A Multiple Clock Domain (MCD) processor addresses the challenges of clock distribution and power dissipation by dividing a chip into several (coarse-grained) clock domains, allowing frequency and voltage to be reduced in domains that are not currently on the application’s critical path. Given a reconfiguration mechanism capable of choosing appropriate times and values for voltage/frequency scaling, an MCD processor has the potential to achieve significant energy savings with low performance degradation.

Early work on MCD processors evaluated the potential for energy savings by manually inserting reconfiguration instructions into applications, or by employing an oracle driven by off-line analysis of (identical) prior program runs. Subsequent work developed a hardware-based on-line mechanism that averages 75–85% of the energy-delay improvement achieved via off-line analysis.

In this paper we consider the automatic insertion of reconfiguration instructions into applications, using profiledriven binary rewriting.
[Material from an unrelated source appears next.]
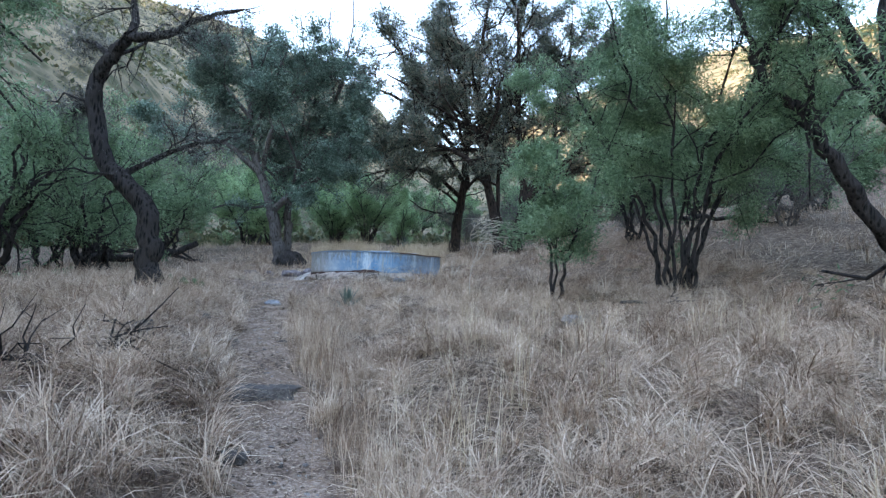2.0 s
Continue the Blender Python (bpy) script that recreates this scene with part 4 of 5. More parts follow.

Profile-based reconfiguration introduces the need for “training runs” prior to production use of a given application, but avoids the hardware complexity of on-line reconfiguration. It also has the potential to yield significantly greater energy savings. Experimental results (training on small data sets and then running on larger, alternative data sets) indicate that the profile-driven approach is more stable than hardware-based reconfiguration, and yields virtually all of the energy-delay improvement achieved via off-line analysis.